Возможно, именно осознание этого убедило многих современных художников перестать стремиться к каким-либо непреходящим истинам, отказаться от попыток найти красоту или правду и вместо этого просто сказать публике: «Я в грязи вместе с вами». Безусловно, в Европе двадцатого века наступил момент, когда цели художника и ожидания публики изменились. Это проявилось в том, как отношение публики к искусству перешло от восхищения («Хотел бы я так сделать») к презрению («Это может сделать даже ребенок»). Технические амбиции значительно уменьшились, а зачастую и вовсе исчезли. И моральные амбиции искусства двигались по той же траектории. Можно было бы обвинить в этом Марселя Дюшана и его скульптуру «Фонтан» (писсуар), но достаточно много художественной культуры континента осталось позади него, чтобы предположить, что он просто вел туда, куда хотели последовать другие. Сегодня, если вы пройдете по такой галерее, как Tate Modern в Лондоне, единственное, что поражает больше, чем отсутствие технического мастерства, — это отсутствие амбиций. Более смелые работы могут претендовать на то, чтобы рассказать нам о смерти, страданиях, жестокости или боли, но лишь немногим из них есть что сказать на эти темы, кроме как указать на факт их существования. Разумеется, они не дают ответов на поставленную проблему. Каждый взрослый человек знает, что страдания и смерть существуют, и если бы он этого не знал, то вряд ли стал бы убеждать себя в этом в художественной галерее. Но искусство нашего времени, кажется, отказалось от попыток зажечь в нас что-то еще. В частности, оно отказалось от желания приобщить нас к чему-то вроде духа религии или того трепета узнавания — того, что Аристотель называл анагноризисом, — который дает вам ощущение, что вы только что постигли истину, которая всегда ждала вас.

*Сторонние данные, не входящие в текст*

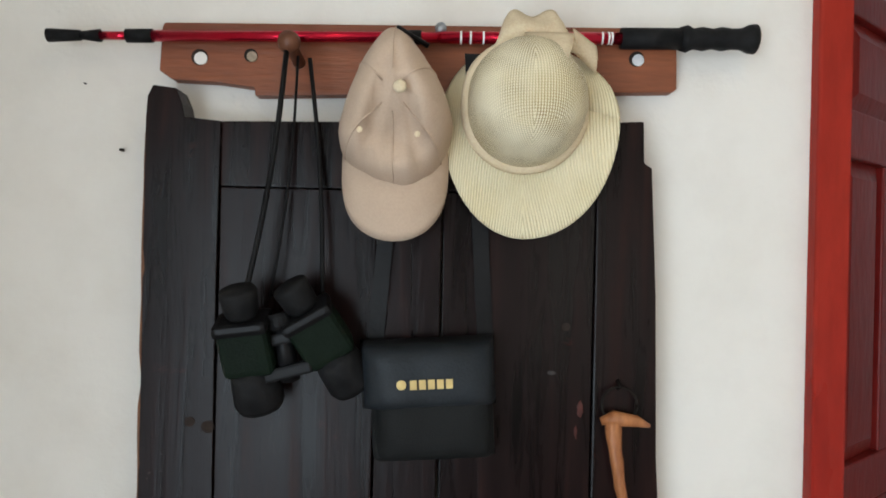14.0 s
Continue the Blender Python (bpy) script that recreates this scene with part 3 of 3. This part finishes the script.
# board with thermometer
pq = empty("old_board", (1.07, 0, 1.69), "rough reddish board with an iron lock hanging on a string", "board")
part("board", slab([(-0.107, 0.212), (-0.112, 0.10), (-0.122, 0.02), (-0.114, -0.09), (-0.10, -0.12), (-0.088, -0.21), (-0.082, -0.228), (0.0, -0.222), (0.06, -0.230), (0.104, -0.226), (0.107, -0.05), (0.100, 0.06), (0.106, 0.12), (0.106, 0.216), (0.097, 0.214), (0.094, 0.185), (0.085, 0.19), (0.082, 0.212), (0.02, 0.217)], -0.035, -0.006, 0.003), PLAQUE, pq)
part("lock_plate", box((-0.135, -0.055, -0.14), (-0.04, -0.034, -0.018), 0.004), IRON, pq, "black iron lock box")
part("lock_case", box((-0.055, -0.062, -0.13), (0.06, -0.030, -0.022), 0.006), IRON, pq)
part("bolt", box((0.055, -0.05, -0.085), (0.13, -0.034, -0.055), 0.003), IRON, pq)
part("pin", box((0.082, -0.046, -0.05), (0.090, -0.034, 0.05), 0.002), IRON, pq)
part("nail", box((0.008, -0.040, 0.07), (0.013, -0.034, 0.15), 0.001), IRON, pq)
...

Возможно, это чувство возникает только при соприкосновении с глубокой истиной, и желание сделать это — то, к чему художники, как и почти все остальные, стали подозрительны или неспособны. Зайдите в любой из храмов современной культуры, и вы увидите огромные толпы людей, бродящих вокруг в поисках чего-то, но непонятно, чего именно. Есть виды искусства, которые могут напомнить людям о чем-то большем. Однажды, бесцельно бродя по художественной галерее, я услышал звуки Spem in Alium и направился на звук. Внезапно я понял еще одну причину, по которой прежние галереи были так обезлюжены. Все мигрировали к одной и той же «звуковой инсталляции» Джанет Кардифф, состоящей из 40 колонок, расположенных в овале, каждая из которых передавала голос певца из хора. В центре стояли люди, завороженные. Пары держались за руки, а одна пара сидела, обнявшись. Это было до того, как произведения Томаса Таллиса появились в садомазохистских романах Э. Л. Джеймс, и кто знает, что могло бы произойти.
Это было очень трогательно, но также поразительно, что люди считали, что это достижение принадлежит Джанет Кардифф, а не Томасу Таллису. Но это был анагнозис. Нельзя с уверенностью сказать, что многие из собравшихся знали слова или смысл произведения, из которого была взята «звуковая инсталляция». Но происходило нечто странное и вневременное. Одна из немногих современных работ, обладающих подобным эффектом, — скульптура Энтони Гормли «Другое место», состоящая из 100 чугунных человеческих фигур в натуральную величину, смотрящих на море на пляже Кросби, недалеко от Ливерпуля. Инсталляцию, которая была сделана постоянной по просьбе местных жителей, лучше всего наблюдать, когда приливы отступают или когда фигуры обращены к заходящему солнцу. Причина отчасти та же. Это образ, пережитый в повседневности, который воскрешает в памяти историю (в данном случае воскрешение) из самого сердца нашей культуры. Возможно, он не отвечает на него, но он помнит его.
Однако такие работы — не более чем художественное крыло проблемы Эрнста-Вольфганга Бёкенфёрде. То, что вызывает резонанс, происходит из-за того, что случилось раньше, а не из-за чего-то по сути великого в произведении. На самом деле, когда такие произведения добиваются успеха, они, вероятно, делают это потому, что являются паразитическими произведениями искусства. Они черпают свой смысл из традиции, которую сами не могут исповедовать или поддерживать. Тем не менее, подобные произведения, по крайней мере, пытаются решить те большие проблемы, которые пытается решить религия. Их ответы могут быть более размытыми, а уверенность — более робкой, чем у предшественников, но они, по крайней мере, пытаются говорить о тех же потребностях и тех же истинах. Более оригинальным направлением в европейском искусстве является то, которое затрагивает глубинные травмы континента. Это часть продолжающейся традиции, но она также представляет собой полную остановку.